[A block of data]
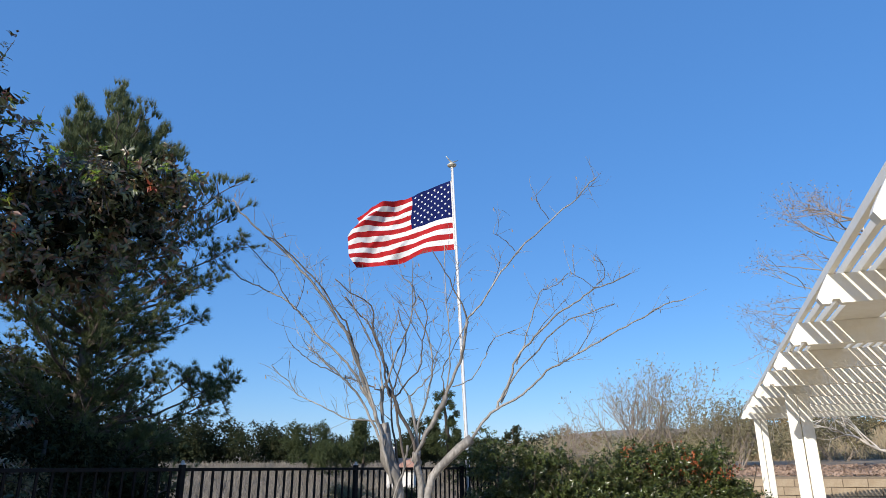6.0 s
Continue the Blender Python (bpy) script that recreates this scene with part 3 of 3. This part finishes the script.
for k in range(4):
    wood.add(curve([Vector((0.12 * math.cos(k * 1.6), 0.12 * math.sin(k * 1.6), -0.05)), Vector((0.3 * math.cos(k * 1.6), 0.3 * math.sin(k * 1.6), 1.1)), Vector((0.55 * math.cos(k * 1.6), 0.5 * math.sin(k * 1.6), 2.2))], 4), 0.11, 0.07, 9)
wood.made("trunk", BARK, big_tree)
for cx, cy, cz, r in big_lobes:
    c = Vector((cx, cy, cz)) - BIG_FOOT
    wood = Tubes()
    if cz > 3.0:
        wood.add(curve([Vector((c.x * 0.12, c.y * 0.12, min(2.4, cz * 0.6))), Vector((c.x * 0.55, c.y * 0.55, cz * 0.9)), c], 5, 0.03, rng), 0.026, 0.01, 7)
    for k in range(int(9 * r)):
        w = Vector((rng.gauss(0, 1), rng.gauss(0, 1), rng.gauss(0.4, 0.8))).normalized()
        wood.add(curve([c, c + w * r * 0.5 + Vector((0, 0, 0.05)), c + w * r * rng.uniform(0.75, 1.0)], 3, 0.02, rng), 0.01, 0.003, 5)
    wood.made("limb", BARK, big_tree, "grey-brown limb with thin branches")

bare = Tubes()
bare.add([polar(-54.6, 5.75, 3.3) - BIG_FOOT, polar(-55.4, 5.7, 3.48) - BIG_FOOT, polar(-56.5, 5.7, 3.73) - BIG_FOOT, polar(-58.4, 5.75, 4.08) - BIG_FOOT, polar(-59.5, 5.8, 4.32) - BIG_FOOT, polar(-60.6, 6.2, 4.55) - BIG_FOOT], 0.019, 0.007, 7)
bare.add([polar(-54.6, 5.75, 3.3) - BIG_FOOT, polar(-54.0, 6.5, 2.9) - BIG_FOOT, polar(-53.2, 7.2, 2.0) - BIG_FOOT], 0.019, 0.035, 7)
bare.add([polar(-56.5, 5.7, 3.73) - BIG_FOOT, polar(-54.8, 5.75, 4.0) - BIG_FOOT, polar(-54.0, 5.9, 4.35) - BIG_FOOT], 0.011, 0.004, 5)
bare.add([polar(-65.8, 6.6, 5.1) - BIG_FOOT, polar(-66.4, 6.7, 5.5) - BIG_FOOT, polar(-67.8, 6.8, 5.95) - BIG_FOOT], 0.012, 0.004, 5)
bare.made("limb", BROWN_SHADE_BARK, big_tree, "bare grey-brown limb showing between the leaves")
sprigs = Tubes()
for az, z0, z1, turn in ((-50.0, 4.75, 5.45, 2.2), (-53.8, 5.1, 5.65, 2.4), (-50.8, 5.1, 5.7, 0.8), (-36.5, 4.4, 4.9, 0.7)):
    sprigs.add([polar(az, 6.8, z0) - BIG_FOOT, polar(az + turn * 0.4, 6.8, (z0 + z1) / 2) - BIG_FOOT, polar(az + turn, 6.8, z1) - BIG_FOOT], 0.006, 0.002, 5)
tagged(sprigs.made("sprig_growth", TWIG_BARK, big_tree, "thin leafless twigs above the crown"), kind="stuff")

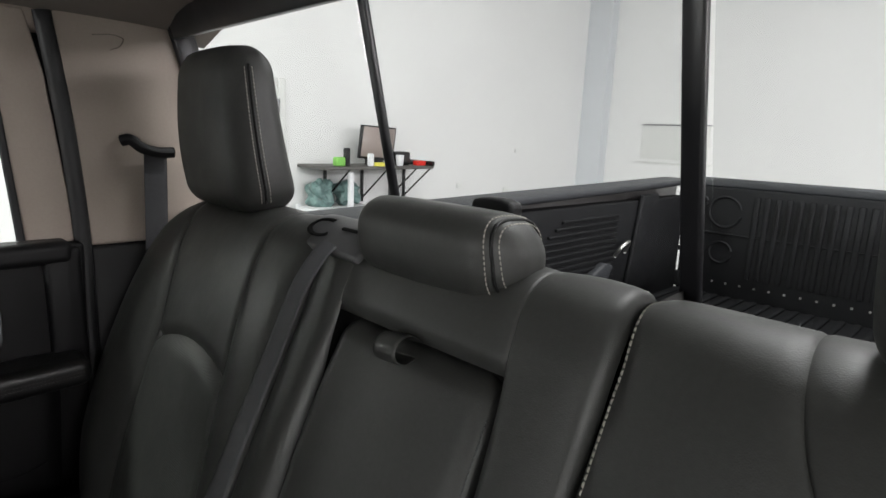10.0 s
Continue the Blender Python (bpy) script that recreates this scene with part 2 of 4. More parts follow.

= Problem statement =
Repeat verbatim all the material, but not the pictures.

= Task response =
6.0 s
Continue the Blender Python (bpy) script that recreates this scene with part 3 of 3. This part finishes the script.
for k in range(4):
    wood.add(curve([Vector((0.12 * math.cos(k * 1.6), 0.12 * math.sin(k * 1.6), -0.05)), Vector((0.3 * math.cos(k * 1.6), 0.3 * math.sin(k * 1.6), 1.1)), Vector((0.55 * math.cos(k * 1.6), 0.5 * math.sin(k * 1.6), 2.2))], 4), 0.11, 0.07, 9)
wood.made("trunk", BARK, big_tree)
for cx, cy, cz, r in big_lobes:
    c = Vector((cx, cy, cz)) - BIG_FOOT
    wood = Tubes()
    if cz > 3.0:
        wood.add(curve([Vector((c.x * 0.12, c.y * 0.12, min(2.4, cz * 0.6))), Vector((c.x * 0.55, c.y * 0.55, cz * 0.9)), c], 5, 0.03, rng), 0.026, 0.01, 7)
    for k in range(int(9 * r)):
        w = Vector((rng.gauss(0, 1), rng.gauss(0, 1), rng.gauss(0.4, 0.8))).normalized()
        wood.add(curve([c, c + w * r * 0.5 + Vector((0, 0, 0.05)), c + w * r * rng.uniform(0.75, 1.0)], 3, 0.02, rng), 0.01, 0.003, 5)
    wood.made("limb", BARK, big_tree, "grey-brown limb with thin branches")

bare = Tubes()
bare.add([polar(-54.6, 5.75, 3.3) - BIG_FOOT, polar(-55.4, 5.7, 3.48) - BIG_FOOT, polar(-56.5, 5.7, 3.73) - BIG_FOOT, polar(-58.4, 5.75, 4.08) - BIG_FOOT, polar(-59.5, 5.8, 4.32) - BIG_FOOT, polar(-60.6, 6.2, 4.55) - BIG_FOOT], 0.019, 0.007, 7)
bare.add([polar(-54.6, 5.75, 3.3) - BIG_FOOT, polar(-54.0, 6.5, 2.9) - BIG_FOOT, polar(-53.2, 7.2, 2.0) - BIG_FOOT], 0.019, 0.035, 7)
bare.add([polar(-56.5, 5.7, 3.73) - BIG_FOOT, polar(-54.8, 5.75, 4.0) - BIG_FOOT, polar(-54.0, 5.9, 4.35) - BIG_FOOT], 0.011, 0.004, 5)
bare.add([polar(-65.8, 6.6, 5.1) - BIG_FOOT, polar(-66.4, 6.7, 5.5) - BIG_FOOT, polar(-67.8, 6.8, 5.95) - BIG_FOOT], 0.012, 0.004, 5)
bare.made("limb", BROWN_SHADE_BARK, big_tree, "bare grey-brown limb showing between the leaves")
sprigs = Tubes()
for az, z0, z1, turn in ((-50.0, 4.75, 5.45, 2.2), (-53.8, 5.1, 5.65, 2.4), (-50.8, 5.1, 5.7, 0.8), (-36.5, 4.4, 4.9, 0.7)):
    sprigs.add([polar(az, 6.8, z0) - BIG_FOOT, polar(az + turn * 0.4, 6.8, (z0 + z1) / 2) - BIG_FOOT, polar(az + turn, 6.8, z1) - BIG_FOOT], 0.006, 0.002, 5)
tagged(sprigs.made("sprig_growth", TWIG_BARK, big_tree, "thin leafless twigs above the crown"), kind="stuff")

10.0 s
Continue the Blender Python (bpy) script that recreates this scene with part 2 of 4. More parts follow.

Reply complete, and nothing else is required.